Période d’essai : Voltaire Avocats décrypte l’impact de la loi adaptant le Code du travail au droit européen

Mis à jour le 03/04/2023

  • La rédaction de Liaisons sociales quotidien
  • À compter du 9 septembre prochain, les accords de branche conclus avant le 26 juin 2008 ne pourront plus prévoir des durées de période d’essai plus longues que les durées maximales légales. C’est ce que prévoit la loi adaptant le Code du travail au droit de l’UE (v. le dossier juridique -Droit trav.- nº 56/2023 du 22 mars 2023). Quelle est l’incidence d’une telle mesure sur les accords d’entreprise ? Et sur les contrats de travail ? Pourrait-elle être déclarée inconstitutionnelle ? Réponses avec David Guillouet, avocat associé, et Alexandra Dabrowiecki, avocate, du cabinet Voltaire Avocats.
Portée

David Guillouet, avocat associé et Alexandra Dabrowiecki, avocate, du cabinet Voltaire Avocats

Que prévoit la loi adaptant le Code du travail au droit de l’UE ?

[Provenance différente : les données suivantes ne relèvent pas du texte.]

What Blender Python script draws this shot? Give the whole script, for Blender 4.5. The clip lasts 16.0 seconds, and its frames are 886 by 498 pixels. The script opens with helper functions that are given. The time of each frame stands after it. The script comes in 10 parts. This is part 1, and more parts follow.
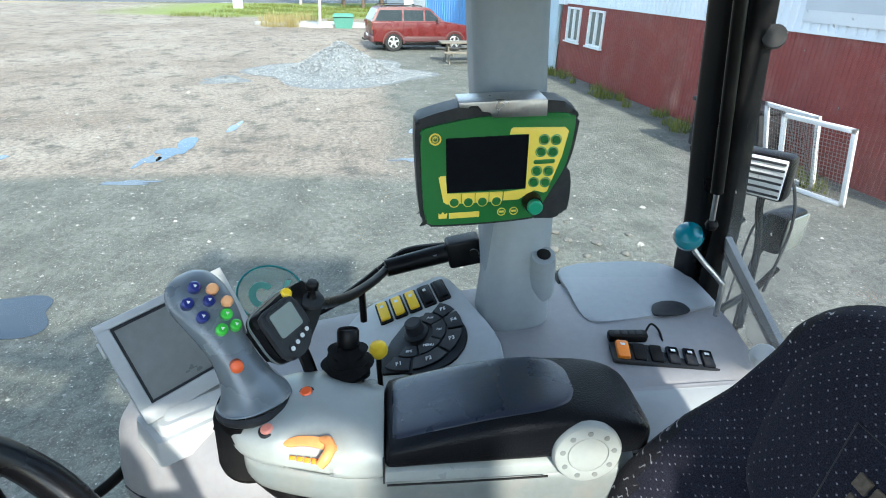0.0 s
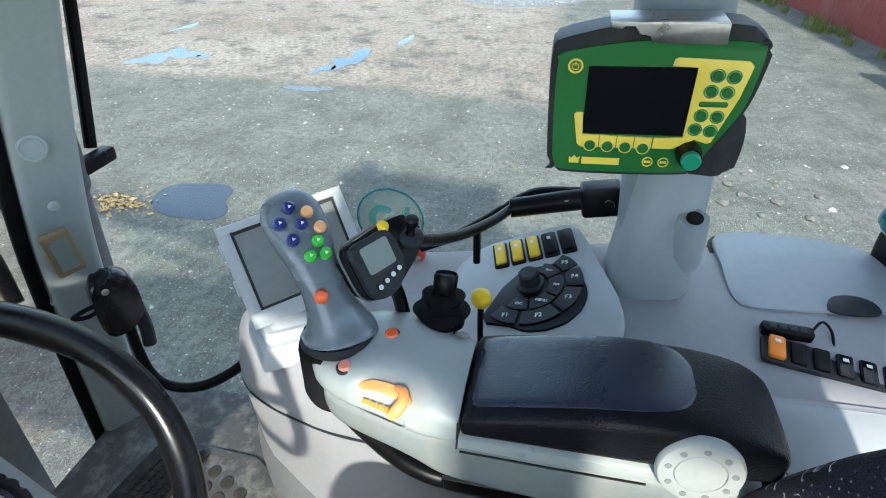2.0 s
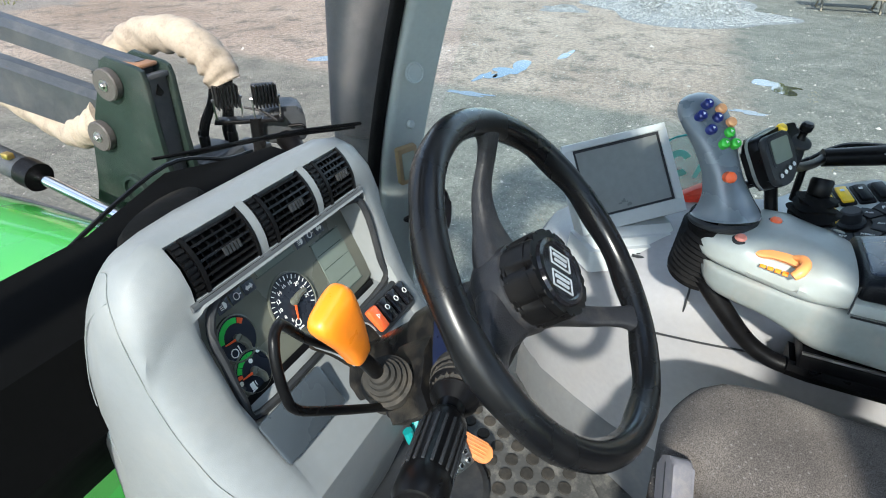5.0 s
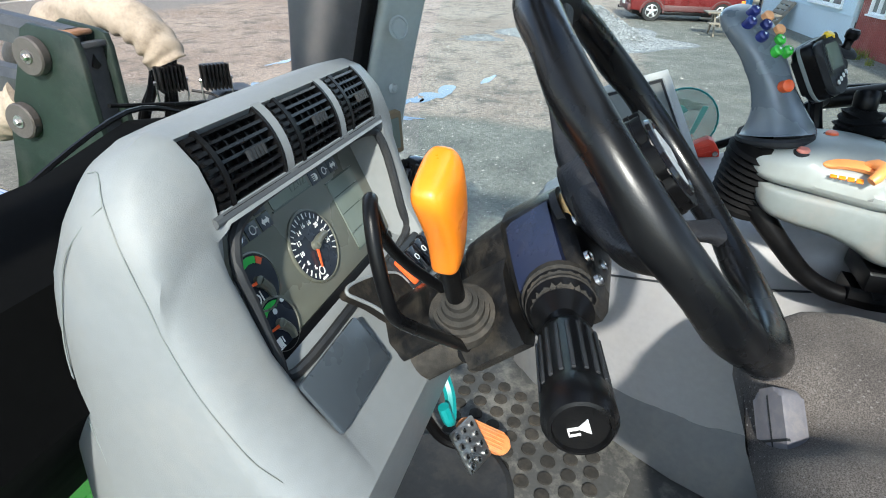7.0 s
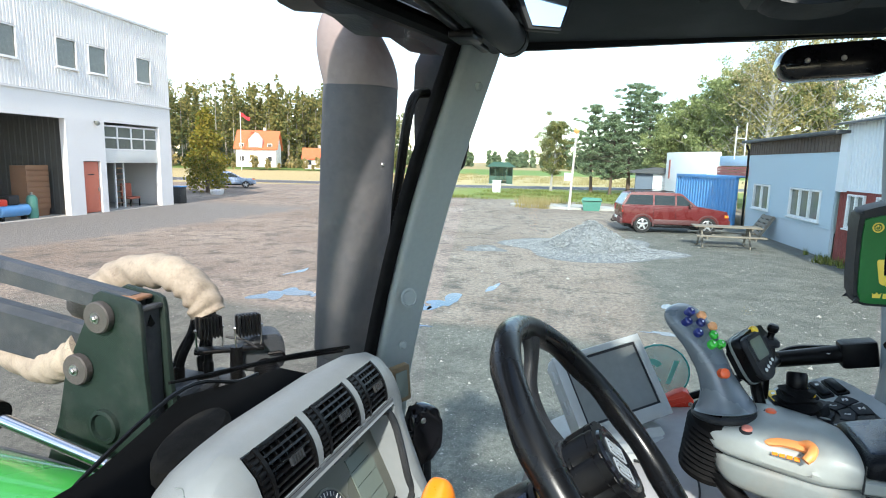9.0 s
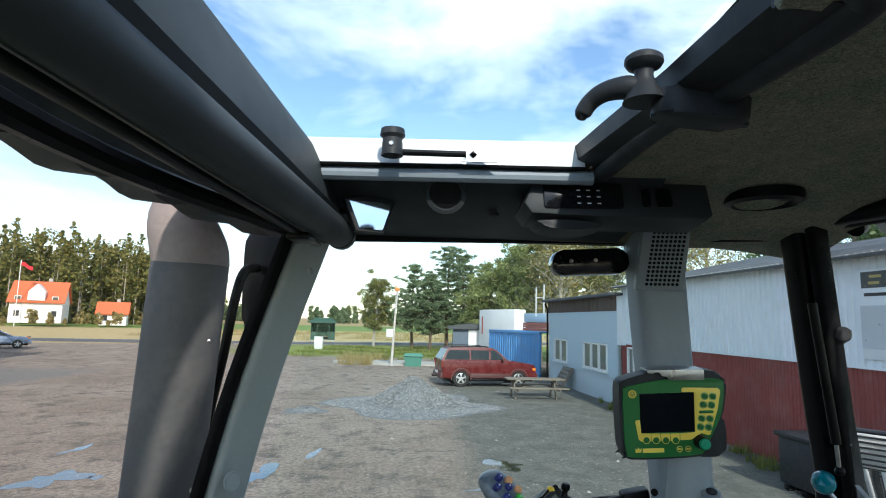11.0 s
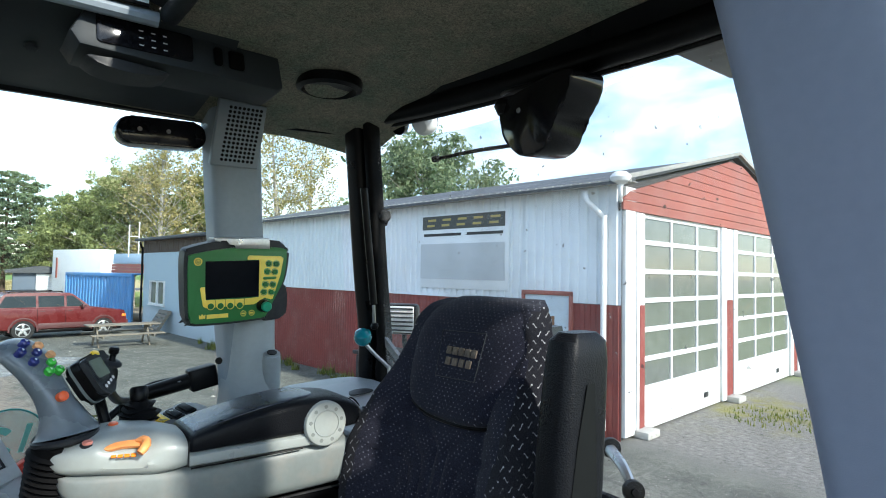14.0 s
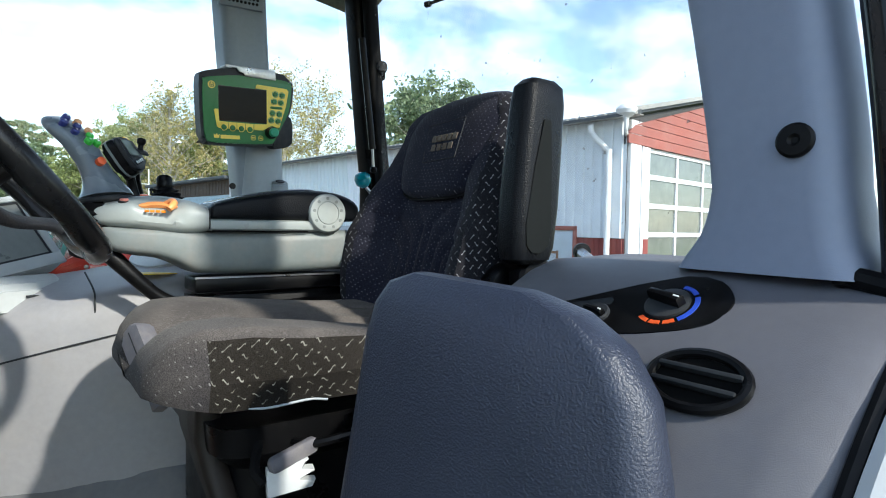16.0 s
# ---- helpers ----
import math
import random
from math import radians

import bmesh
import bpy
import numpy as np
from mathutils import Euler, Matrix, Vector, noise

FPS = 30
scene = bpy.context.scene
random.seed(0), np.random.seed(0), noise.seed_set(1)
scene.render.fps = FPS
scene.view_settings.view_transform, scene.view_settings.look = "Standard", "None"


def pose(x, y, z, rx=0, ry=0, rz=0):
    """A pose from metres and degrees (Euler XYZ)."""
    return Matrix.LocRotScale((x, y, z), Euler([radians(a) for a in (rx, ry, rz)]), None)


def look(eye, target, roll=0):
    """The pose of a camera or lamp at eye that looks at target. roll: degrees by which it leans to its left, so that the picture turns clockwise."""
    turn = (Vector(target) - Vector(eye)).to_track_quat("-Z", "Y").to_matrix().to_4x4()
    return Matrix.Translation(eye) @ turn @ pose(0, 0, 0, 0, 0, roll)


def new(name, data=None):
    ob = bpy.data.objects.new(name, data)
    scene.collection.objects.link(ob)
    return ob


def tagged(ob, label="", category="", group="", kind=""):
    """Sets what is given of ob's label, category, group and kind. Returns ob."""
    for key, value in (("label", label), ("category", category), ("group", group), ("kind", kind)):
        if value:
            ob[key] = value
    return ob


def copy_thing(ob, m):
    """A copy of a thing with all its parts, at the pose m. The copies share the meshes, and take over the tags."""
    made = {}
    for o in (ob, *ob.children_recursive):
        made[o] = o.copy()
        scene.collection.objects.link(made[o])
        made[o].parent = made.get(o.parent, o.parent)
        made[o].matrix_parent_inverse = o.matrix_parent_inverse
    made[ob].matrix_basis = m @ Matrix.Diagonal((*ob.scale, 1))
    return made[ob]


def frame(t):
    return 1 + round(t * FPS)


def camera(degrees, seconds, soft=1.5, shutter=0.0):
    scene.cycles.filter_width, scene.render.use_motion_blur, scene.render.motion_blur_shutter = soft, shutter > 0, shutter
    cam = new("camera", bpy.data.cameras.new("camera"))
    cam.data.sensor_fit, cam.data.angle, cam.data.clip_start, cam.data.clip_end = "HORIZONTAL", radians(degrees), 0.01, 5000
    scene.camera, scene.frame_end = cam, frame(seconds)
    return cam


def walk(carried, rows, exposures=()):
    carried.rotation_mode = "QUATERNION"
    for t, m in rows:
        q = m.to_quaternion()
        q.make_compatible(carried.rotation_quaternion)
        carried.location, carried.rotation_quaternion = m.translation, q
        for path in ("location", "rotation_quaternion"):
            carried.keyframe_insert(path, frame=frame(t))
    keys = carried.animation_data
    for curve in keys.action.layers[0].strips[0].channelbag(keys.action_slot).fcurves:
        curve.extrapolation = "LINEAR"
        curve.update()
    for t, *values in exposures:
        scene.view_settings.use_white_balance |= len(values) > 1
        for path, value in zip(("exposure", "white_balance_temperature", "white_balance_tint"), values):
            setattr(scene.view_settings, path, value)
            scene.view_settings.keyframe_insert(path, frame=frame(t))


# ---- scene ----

La loi no 2023-171 du 9 mars 2023, dite « DDADUE », est venue transposer plusieurs mesures issues du droit de l’Union européenne, notamment sur les congés familiaux, les informations écrites qui doivent être délivrées aux salariés ou encore sur la durée maximale de la période d’essai. L’article 8, 1º de directive (UE) 2019/1152 du 20 juin 2019 intitulée « durée maximale de la période d’essai » dispose, en effet, que « les États membres veillent à ce que, lorsque la relation de travail fait l’objet d’une période d’essai telle qu’elle est définie dans le droit national ou la pratique nationale, cette période n’excède pas six mois ».

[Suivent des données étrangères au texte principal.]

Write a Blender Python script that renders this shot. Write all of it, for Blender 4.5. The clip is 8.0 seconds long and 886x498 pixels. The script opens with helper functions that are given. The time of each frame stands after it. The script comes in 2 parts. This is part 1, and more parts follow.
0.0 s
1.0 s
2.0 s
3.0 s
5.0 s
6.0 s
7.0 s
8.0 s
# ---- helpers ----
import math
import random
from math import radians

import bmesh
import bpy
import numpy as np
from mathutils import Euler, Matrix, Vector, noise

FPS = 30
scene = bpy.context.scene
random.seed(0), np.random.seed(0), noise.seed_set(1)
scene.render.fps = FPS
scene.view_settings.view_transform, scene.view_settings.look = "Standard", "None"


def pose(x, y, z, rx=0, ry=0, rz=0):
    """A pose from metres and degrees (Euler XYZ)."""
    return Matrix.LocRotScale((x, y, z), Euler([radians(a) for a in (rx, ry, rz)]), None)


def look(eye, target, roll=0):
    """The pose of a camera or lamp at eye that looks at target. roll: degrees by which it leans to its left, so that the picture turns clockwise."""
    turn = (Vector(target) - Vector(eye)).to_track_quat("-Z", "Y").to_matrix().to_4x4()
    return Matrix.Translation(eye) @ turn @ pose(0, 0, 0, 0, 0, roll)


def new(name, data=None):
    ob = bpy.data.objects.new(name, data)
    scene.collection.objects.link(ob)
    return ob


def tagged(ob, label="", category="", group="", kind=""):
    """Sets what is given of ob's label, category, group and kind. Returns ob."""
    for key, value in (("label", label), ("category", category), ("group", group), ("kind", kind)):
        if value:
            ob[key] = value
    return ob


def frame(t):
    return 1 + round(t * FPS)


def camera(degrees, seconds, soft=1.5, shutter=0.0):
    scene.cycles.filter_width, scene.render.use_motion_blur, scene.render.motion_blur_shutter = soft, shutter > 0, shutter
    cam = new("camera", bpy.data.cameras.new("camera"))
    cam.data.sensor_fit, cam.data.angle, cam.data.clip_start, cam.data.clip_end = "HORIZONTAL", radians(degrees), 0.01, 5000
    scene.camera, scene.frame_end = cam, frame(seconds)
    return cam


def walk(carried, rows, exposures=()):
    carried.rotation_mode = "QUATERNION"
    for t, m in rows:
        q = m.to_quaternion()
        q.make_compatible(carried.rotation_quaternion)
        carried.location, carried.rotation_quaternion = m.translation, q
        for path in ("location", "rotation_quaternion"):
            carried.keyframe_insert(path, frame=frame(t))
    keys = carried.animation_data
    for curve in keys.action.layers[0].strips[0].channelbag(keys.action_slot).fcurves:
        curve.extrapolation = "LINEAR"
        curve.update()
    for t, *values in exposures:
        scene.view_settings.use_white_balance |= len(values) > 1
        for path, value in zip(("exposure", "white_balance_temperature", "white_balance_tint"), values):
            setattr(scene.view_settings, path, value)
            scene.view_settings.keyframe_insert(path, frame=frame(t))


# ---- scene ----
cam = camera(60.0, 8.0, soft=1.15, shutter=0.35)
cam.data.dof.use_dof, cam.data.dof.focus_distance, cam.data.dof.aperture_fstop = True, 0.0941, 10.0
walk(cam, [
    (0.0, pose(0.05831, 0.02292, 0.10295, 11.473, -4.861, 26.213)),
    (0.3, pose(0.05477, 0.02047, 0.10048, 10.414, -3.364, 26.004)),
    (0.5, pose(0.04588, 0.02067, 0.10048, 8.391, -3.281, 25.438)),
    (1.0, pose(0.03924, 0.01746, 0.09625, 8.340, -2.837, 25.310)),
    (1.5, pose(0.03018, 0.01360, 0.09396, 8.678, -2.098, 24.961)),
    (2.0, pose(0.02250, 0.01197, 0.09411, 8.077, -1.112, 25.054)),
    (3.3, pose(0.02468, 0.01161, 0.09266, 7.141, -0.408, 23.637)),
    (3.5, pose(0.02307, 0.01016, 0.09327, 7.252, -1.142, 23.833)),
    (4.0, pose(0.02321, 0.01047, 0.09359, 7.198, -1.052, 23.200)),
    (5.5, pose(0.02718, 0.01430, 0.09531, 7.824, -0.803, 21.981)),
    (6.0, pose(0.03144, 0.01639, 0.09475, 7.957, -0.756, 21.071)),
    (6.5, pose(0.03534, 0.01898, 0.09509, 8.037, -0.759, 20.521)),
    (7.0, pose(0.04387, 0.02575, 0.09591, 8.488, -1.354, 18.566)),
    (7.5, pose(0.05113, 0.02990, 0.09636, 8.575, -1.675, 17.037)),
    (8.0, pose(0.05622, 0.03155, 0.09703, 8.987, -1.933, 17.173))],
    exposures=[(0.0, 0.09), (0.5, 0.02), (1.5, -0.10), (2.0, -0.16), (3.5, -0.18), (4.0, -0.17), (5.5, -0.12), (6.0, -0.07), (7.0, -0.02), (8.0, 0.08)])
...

En droit français, la durée maximale de la période d’essai est fixée par l’article L. 1221-21 du Code du travail à deux mois pour les ouvriers et les employés, trois mois pour les agents de maîtrise et les techniciens, quatre mois pour les cadres. L’alinéa 2 de l’article L. 1221-22 du Code du travail autorise néanmoins les accords de branche, conclus avant le 26 juin 2008, à prévoir des durées plus longues. L’article 9 de la loi ­DDADUE supprime cette disposition, mettant ainsi fin à cette dérogation.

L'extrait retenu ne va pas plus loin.